Rezension: Bernhard Grün würdigt den Band „Wiederentdeckung des Staates in der Theologie“

In Heft 3/2020 der Zeitschrift für Erziehung und Schule „engagement“ würdigt der bekannte Studentenhistoriker und Publizist Bernhard Grün den Band:

Alexander Dietz, Jan Dochhorn, Axel Bernd Kunze, Ludger Schwienhorst-Schönberger (2020): Wiederentdeckung des Staates in der Theologie, Leipzig: Evangelische Verlagsanstalt, 258 Seiten.

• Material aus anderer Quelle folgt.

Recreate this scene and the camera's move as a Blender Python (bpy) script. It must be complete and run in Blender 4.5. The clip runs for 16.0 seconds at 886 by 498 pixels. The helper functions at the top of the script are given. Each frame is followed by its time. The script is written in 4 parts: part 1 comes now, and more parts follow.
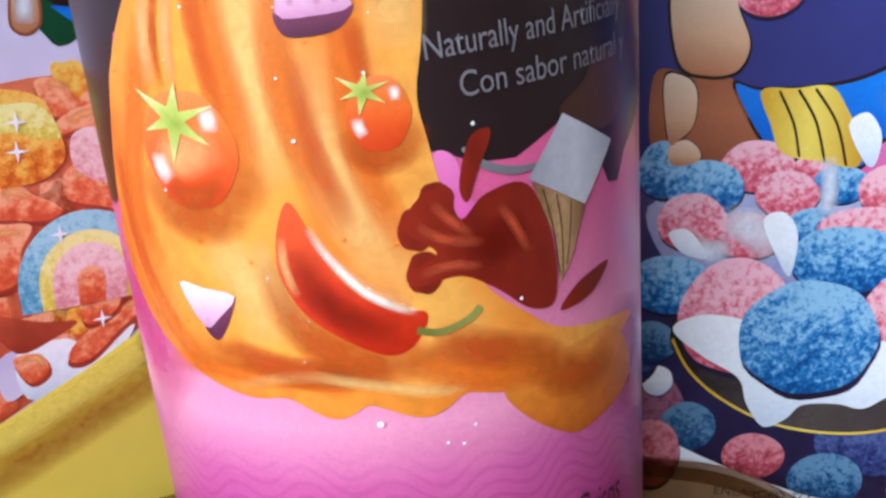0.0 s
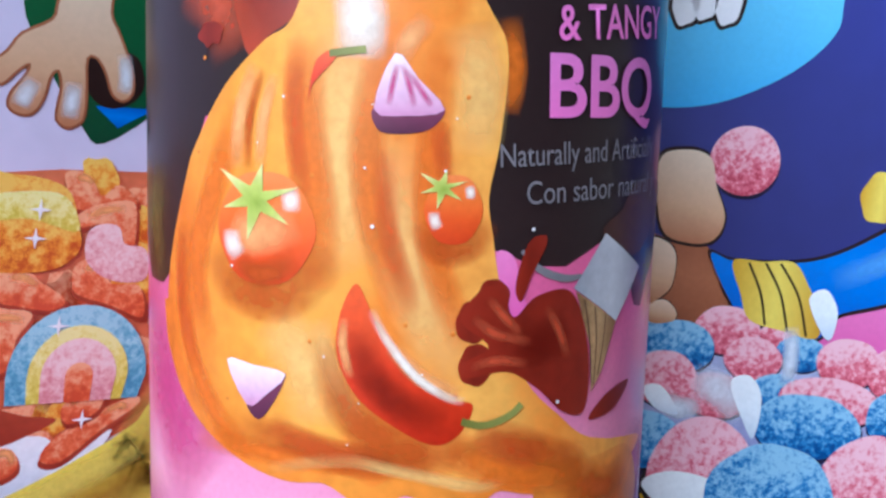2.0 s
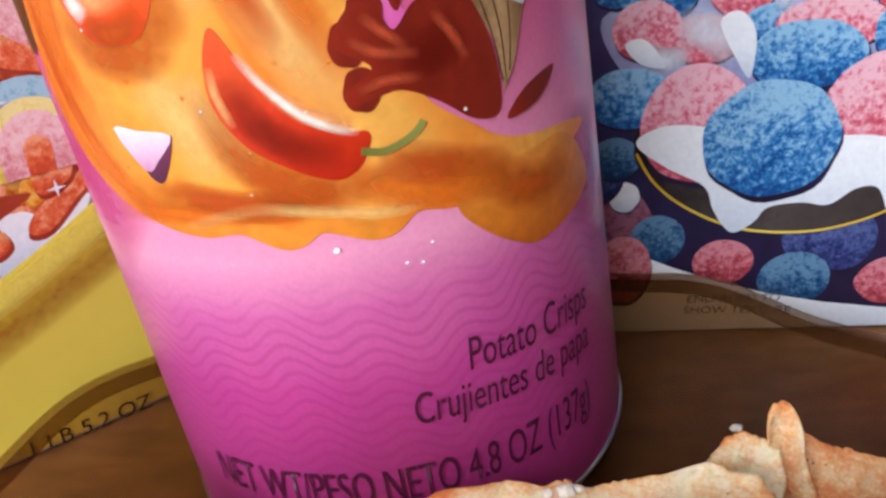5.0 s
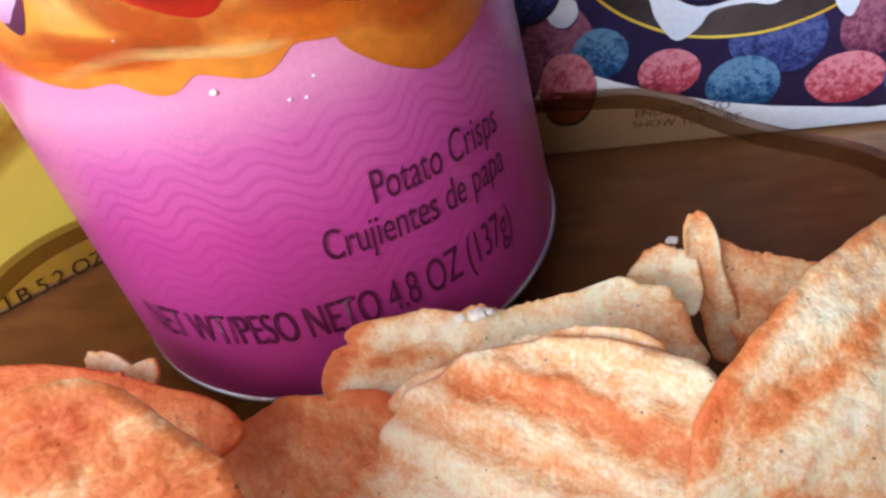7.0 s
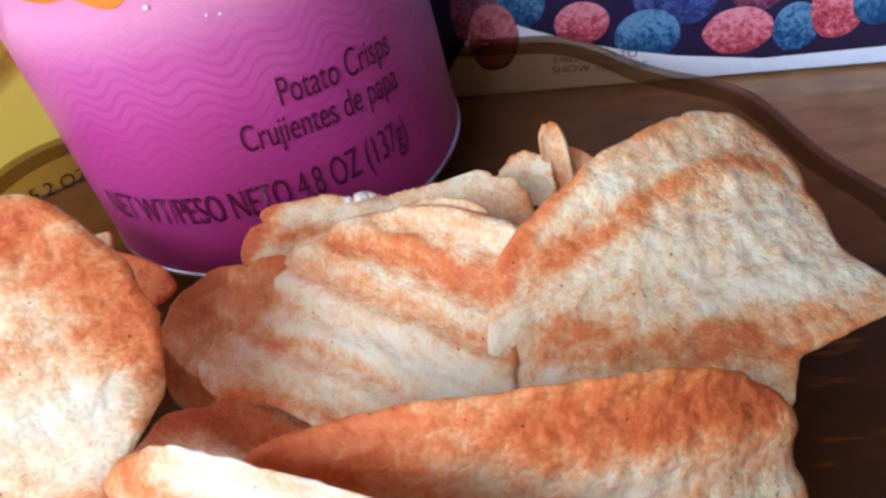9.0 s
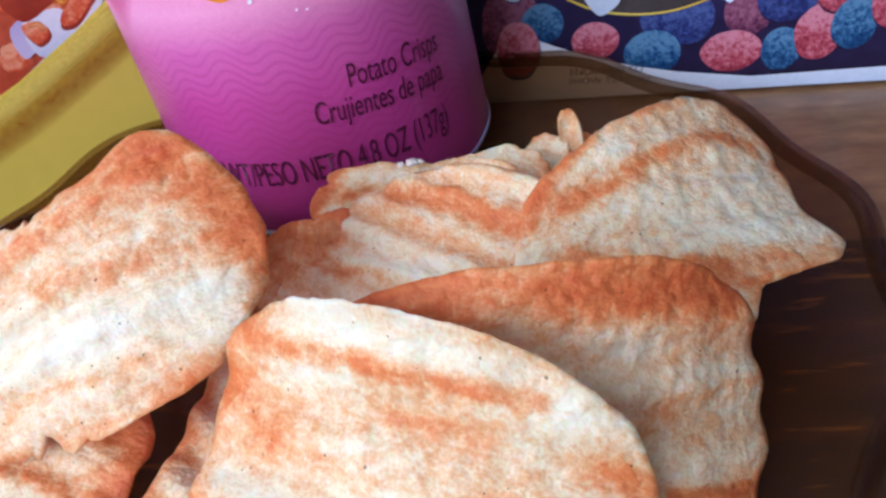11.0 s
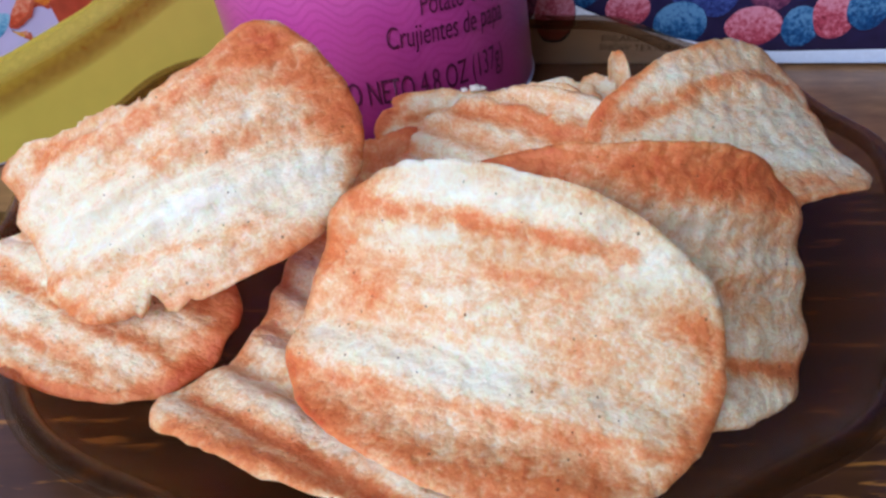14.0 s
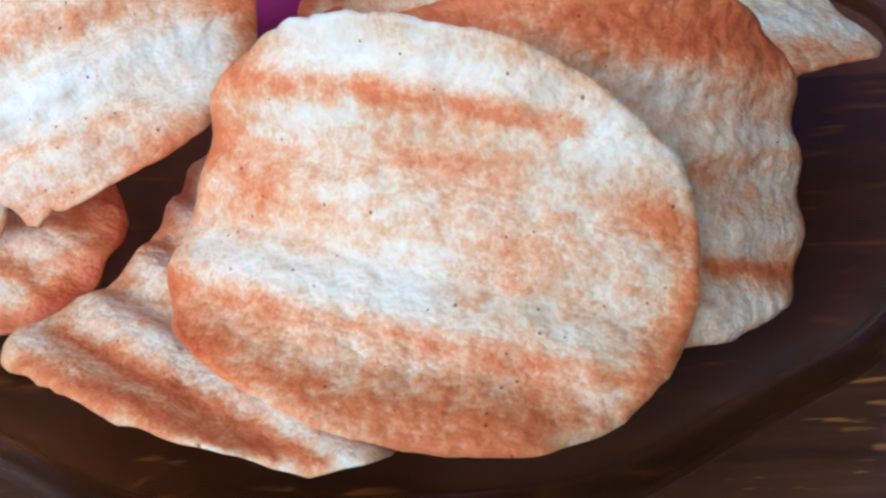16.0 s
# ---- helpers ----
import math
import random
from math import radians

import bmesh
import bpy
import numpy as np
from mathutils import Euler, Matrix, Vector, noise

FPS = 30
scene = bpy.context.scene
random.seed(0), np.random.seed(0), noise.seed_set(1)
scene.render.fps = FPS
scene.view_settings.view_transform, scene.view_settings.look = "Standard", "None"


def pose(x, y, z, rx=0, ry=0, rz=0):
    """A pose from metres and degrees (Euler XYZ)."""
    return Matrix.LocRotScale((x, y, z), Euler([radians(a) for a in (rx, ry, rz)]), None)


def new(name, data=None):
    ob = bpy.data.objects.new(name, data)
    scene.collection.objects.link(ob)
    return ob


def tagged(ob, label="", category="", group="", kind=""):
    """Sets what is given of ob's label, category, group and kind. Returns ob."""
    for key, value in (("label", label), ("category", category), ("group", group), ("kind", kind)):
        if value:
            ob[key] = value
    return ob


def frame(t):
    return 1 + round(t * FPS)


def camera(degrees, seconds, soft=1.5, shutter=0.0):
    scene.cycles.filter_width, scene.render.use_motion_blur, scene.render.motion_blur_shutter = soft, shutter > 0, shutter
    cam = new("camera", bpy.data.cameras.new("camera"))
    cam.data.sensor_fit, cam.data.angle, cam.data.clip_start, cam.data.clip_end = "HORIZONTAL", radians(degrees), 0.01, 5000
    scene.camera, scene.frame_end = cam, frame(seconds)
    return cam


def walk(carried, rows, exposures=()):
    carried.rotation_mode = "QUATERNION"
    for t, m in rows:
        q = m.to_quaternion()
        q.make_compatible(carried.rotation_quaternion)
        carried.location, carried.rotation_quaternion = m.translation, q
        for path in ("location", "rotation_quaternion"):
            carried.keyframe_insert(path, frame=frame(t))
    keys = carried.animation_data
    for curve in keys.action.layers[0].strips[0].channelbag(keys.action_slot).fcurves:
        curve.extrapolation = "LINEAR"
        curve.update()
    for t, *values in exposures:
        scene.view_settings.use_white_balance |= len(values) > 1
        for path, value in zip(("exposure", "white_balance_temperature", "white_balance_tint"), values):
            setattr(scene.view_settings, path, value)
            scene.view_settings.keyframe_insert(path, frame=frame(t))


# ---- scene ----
cam = camera(53.57, 16.0, soft=2.7)
PATH = [  # seconds, eye, yaw, pitch, roll
    (0, -0.00916, 0.01224, 0.12147, 1.65, -19.40, 1.84),
    (0.5, -0.01469, 0.01061, 0.11744, -0.62, -16.11, 3.97),
    (1, -0.01991, 0.00827, 0.11381, -2.31, -12.41, 5.64),
    (1.5, -0.02262, 0.00478, 0.11234, -3.19, -9.09, 7.18),
    (2, -0.02527, 0.00323, 0.11132, -3.41, -6.65, 8.37),
    (2.5, -0.02656, 0.00386, 0.11061, -3.60, -6.43, 8.65),
    (3, -0.02284, 0.00481, 0.11375, -3.53, -9.22, 7.03),
    (3.5, -0.01738, 0.00627, 0.11516, -2.65, -14.20, 3.91),
    (4, -0.01237, 0.00800, 0.11678, -1.31, -19.59, 1.09),
    (6.5, 0.00409, 0.01555, 0.11445, 2.08, -37.16, -8.05),
    (7, 0.00838, 0.01316, 0.11379, 2.60, -39.28, -8.93),
    (7.5, 0.01324, 0.00599, 0.11250, 2.65, -41.26, -8.96),
    (8, 0.01807, -0.00273, 0.11251, 3.02, -41.38, -8.32),
    (8.5, 0.02442, -0.01080, 0.11701, 4.53, -40.65, -8.85),
    (9, 0.02838, -0.01776, 0.11862, 4.58, -40.30, -8.70),
    (11.5, 0.02035, -0.05835, 0.12722, 4.77, -36.39, -6.36),
    (12, 0.01439, -0.06386, 0.12732, 3.88, -35.47, -4.76),
    (12.5, 0.00598, -0.07169, 0.12578, 3.33, -34.92, -3.36),
    (13, 0.00378, -0.07603, 0.12434, 2.88, -34.58, -2.39),
    (13.5, 0.00493, -0.07631, 0.12160, 2.43, -34.95, -2.03),
    (14, 0.00599, -0.07384, 0.11940, 2.22, -36.75, -2.45),
    (14.5, 0.00770, -0.06892, 0.11532, 2.90, -39.13, -3.54),
    (15, 0.00970, -0.06510, 0.11029, 2.87, -40.62, -4.13),
    (15.5, 0.01286, -0.06045, 0.10449, 2.72, -41.47, -4.53),
    (16, 0.01642, -0.05731, 0.09931, 2.85, -41.14, -4.86),
]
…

Ein Auszug aus der Rezension:

Im ersten seiner beiden bildungsethischen Beiträge „Wird der Rechtsstaat noch verstanden?“ tritt Axel Bernd Kunze als Pädagoge für die Einführung eines Fachs Rechtskunde ein. Schule als Raum der Erziehung zur Freiheit unter dem Verbot der Vereinnahmung für Sonderinteressen: „Nicht ist es Aufgabe des Staates, das Glück der Menschheit herbeizuführen, und nicht es daher seine Aufgabe, neue Menschen zu erschaffen“ (Joseph Ratzinger). Die Volks-, Kultur- und Willensnation als natürlicher Bezugsrahmen dürfe keinesfalls übergangen werden, denn: „Die Freiheitsbewegung des 19. Jahrhunderts wusste, wie das ‚Lied der Deutschen‘ aus der Feder Hoffmanns von Fallersleben zeigt, um den Zusammenhang von Einigkeit und Recht und Freiheit.“ Die egalitäre „Zivilgesellschaft“ sei nicht in der Lage, den Menschen in seiner Komplexizität, die sich auch in gemeinsamer Herkunft, Sprache, Kultur und Werten manifestiere, abzubilden. Er kritisiert die Überfrachtung von Politik am Beispiel naiver Hilfsphantasien des Ratsvorsitzenden der Evangelischen Kirche in Deutschland (EKD), Bedford-Strohm, und migrationspolitischer Appelle der Deutschen Ordensobernkonferenz. Christliche Politik müsse vor falscher Moralität warnen, Verhältnismäßigkeit wahren, statt Alternativlosigkeit predigen. In der Frage „Woraus lebt ein Gemeinwesen“ setzt er sich abschließend mit der staatlichen Neutralitätspflicht auseinander und stellt fest, dass dem Staat letzte Fragen entzogen seien: „Das Kreuz in öffentlichen Gebäuden markiert jene ‚Leerstelle‘, die der freiheitliche Rechts- und Verfassungsstaat nicht selbst füllen kann, will er nicht übergriffig werden.“

Europa wird in Zukunft nur unter Fortentwicklung der Nationalstaaten sein, oder es wird nicht sein –sie allein garantieren die Vielfalt seiner Kulturräume und werden einen europäischen Superstaat als Gegengewicht wirksam kontrollieren  – Föderalismus statt Zentralismus. Besorgt äußern die Autoren  Hoffnung auf einen Dialog, in dem nicht „manche in politischen Diskursen vertretene moralische Überzeugung als eine Stigmatisierung anderer Positionen“ verstanden, sondern die „demokratische Auseinandersetzung“ gesucht wird.